Through Vietnam Post and Telecommunications, the government has
targeted a software turnover of at least $100 million by 2005. For the
first time since its development, VNPT's deputy director, Hoang Thai
Tho, indicated it earned more than $1 billion last year, installing 4.23
telephones per 100 people.
Saigon Tech, which is in the same software park, in a joint degree
agreement with Houston Community College System (HCCS), offers
programs in computer and information science technology. "Our
students, now more than 180, are benefiting from the small classes and
excellent faculty, and all our courses are taught in English," said Nguyen
Thi Anh Thu from Saigon Tech.
All these initiatives provide some measure of hope to Vietnam's younger
generation. Independent software developers in Ho Chi Minh City, such
as Phil Tran of Glass Egg Digital Media, recognize that Vietnam is poised
for growth in an industry that is momentarily in a state of contraction
since last year. Glass Egg has found its niche creating detailed animated
characters for some of the largest game publishers. "We are creating our
own Silicon Alley work atmosphere here in Vietnam and our team of
young bright people are ready for all new challenges," said Tran, a
University of California at Berkeley graduate.

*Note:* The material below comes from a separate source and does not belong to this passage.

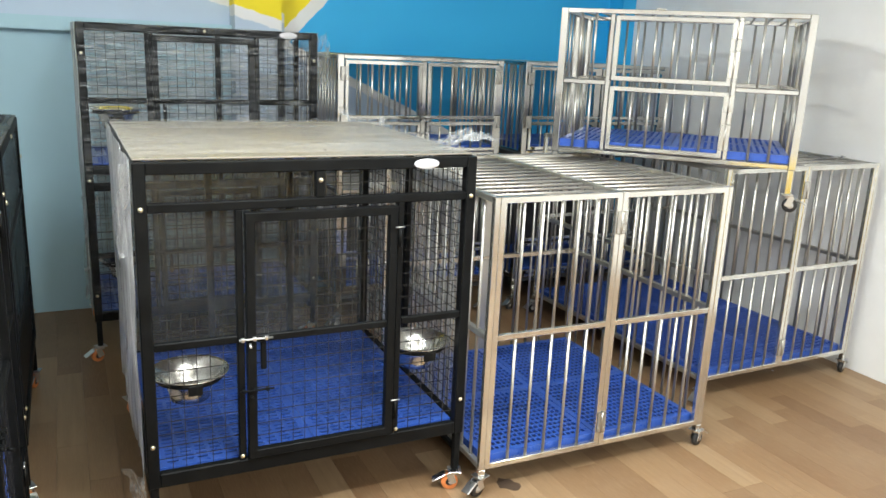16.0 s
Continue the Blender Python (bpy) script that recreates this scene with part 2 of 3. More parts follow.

Also, Cisco's chief representative Ha Huy Hao reveals that it will open a
Cisco Networking Academy in Hanoi soon. "Although the IT
developments here have not reached the international standards yet, the
Vietnamese are intelligent and eager to learn new technologies," adds
Hao.
With this boost from the software developers and training centers, no
wonder DGPT aims to increase Internet usage to at least 4 or 5 percent
of the population by 2005. Don't blink, this may be a reality. Vietnam has
witnessed, over the past four years, an annual 10 percent growth in
telephone subscribers, while Internet subscribers grew at an 80 percent
rate per year.
By James Borton - Asia Times - February 22, 2002.